Marc Demers a annoncé, lundi, que les Lavallois subiront une hausse de leurs taxes foncières de 3,2 %, dont près du tiers, ou 1,2 %, est imputable à la diminution de 10,7 millions des transferts imposée par Québec pour redresser les finances publiques. La mairesse de Longueuil, Caroline Saint-Hilaire, a fait de même, avec une augmentation moyenne de 3,9 %, ce qui comprend une récupération de 3,4 millions des 5,5 millions retranchés des transferts.

Caroline St-Hilaire réagira jeudi à la menace du ministre. Mercredi, elle assistait aux funérailles de Jean Béliveau à Montréal. « Je ne commente pas la sortie du ministre Moreau aujourd’hui [mercredi] ; on porte en terre un vrai gentleman », a-t-elle écrit sur Twitter.

Étonnement

 

Suzanne Roy, tout comme l’ensemble du comité exécutif de l’UMQ qui était en réunion au moment où Pierre Moreau a lancé sa bombe, s’étonne qu’on puisse interdire aux municipalités d’expliquer quels facteurs ont contribué à une augmentation de taxes lorsqu’elles dévoilent leur budget. « Il y a vraiment une censure. On se croirait revenir à une autre époque », juge-t-elle.

De fait, à la suite de la décision annoncée par le ministre, les administrations municipales peuvent hausser les taxes foncières comme bon leur semble seulement si elles ne justifient pas une partie de l’augmentation par la diminution des transferts du pacte fiscal. Toute municipalité qui imiterait Laval ou Longueuil subirait la même mesure, a certifié le ministre.

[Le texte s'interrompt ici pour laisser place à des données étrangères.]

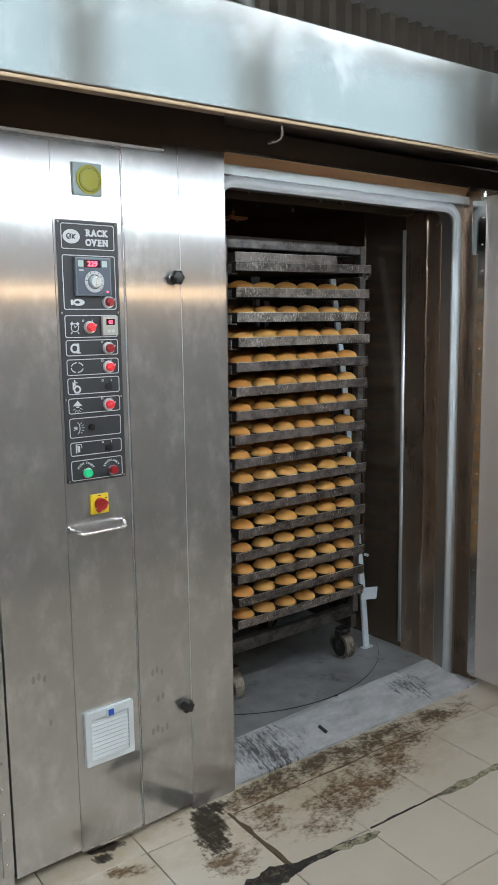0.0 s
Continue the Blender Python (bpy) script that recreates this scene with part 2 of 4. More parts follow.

Selon Suzanne Roy, la réduction des transferts aux municipalités a des conséquences que les citoyens sont en droit de connaître. « C’est drôle, on nous envoie des compressions de 300 millions et ça n’aurait pas d’impact ; on est tellement bons gestionnaires, a-t-elle ironisé. Les citoyens ne sont pas dupes : ils en ont entendu parler, des 300 millions. Ce n’est pas une surprise [pour eux] quand les maires leur en parlent. »

Pour Pierre Moreau, il est « tout à fait irrationnel et injustifiable » de faire porter sur le nouveau pacte fiscal une augmentation des taxes foncières. « L’effort que nous avons demandé a été mesuré précisément pour nous assurer qu’il n’y a pas de répercussion sur les contribuables, et il n’y en aura pas », a-t-il affirmé.

Ce geste d’autorité de la part du gouvernement Couillard survient après que le premier ministre, dans son discours d’ouverture de la session au mai, s’est engagé à ne plus traiter les municipalités comme des « créatures » du gouvernement du Québec, mais comme un ordre de gouvernement qui assume ses responsabilités propres. « Cette gouvernance de proximité avec plus de pouvoirs, ça veut dire plus d’autonomie », a fait valoir le président de la Fédération québécoise des municipalités (FQM), Richard Lehoux. « Chaque municipalité a ses choix à faire ; ils ne seront pas faciles. »

Québec doit laisser les élus municipaux faire leurs choix budgétaires puisqu’ils sont imputables devant leurs citoyens, a-t-il plaidé. « Arrêtons de [nous] tirer de la bouette au visage de part et d’autre. »

« Une espèce de dérapage »

Pierre Prévost, chargé de cours au Département de science politique de l’UQAM, est étonné par la sortie intempestive du ministre des Affaires municipales, Pierre Moreau. « C’est absolument incroyable qu’en 2014, bientôt en 2015, un ministre engueule son réseau de cette façon. Ça n’a aucun sens. On se croirait au XIXe siècle », a-t-il dit au Devoir. « Le ton du ministre n’est pas banal. Ça me semble une espèce de dérapage. Je ne sais pas comment il va réussir à rapailler ses relations avec le monde municipal », a-t-il ajouté. Les villes sont une créature du gouvernement du Québec, mais les élus municipaux ont toute la légitimité pour répondre de leurs décisions auprès de leurs électeurs, rappelle le chargé de cours, qui enseigne la vie politique municipale. Le discours du ministre paraît d’autant plus bizarre que le chef libéral, Philippe Couillard, s’était engagé à traiter les villes comme des « partenaires », durant la dernière campagne électorale, souligne Pierre Prévost.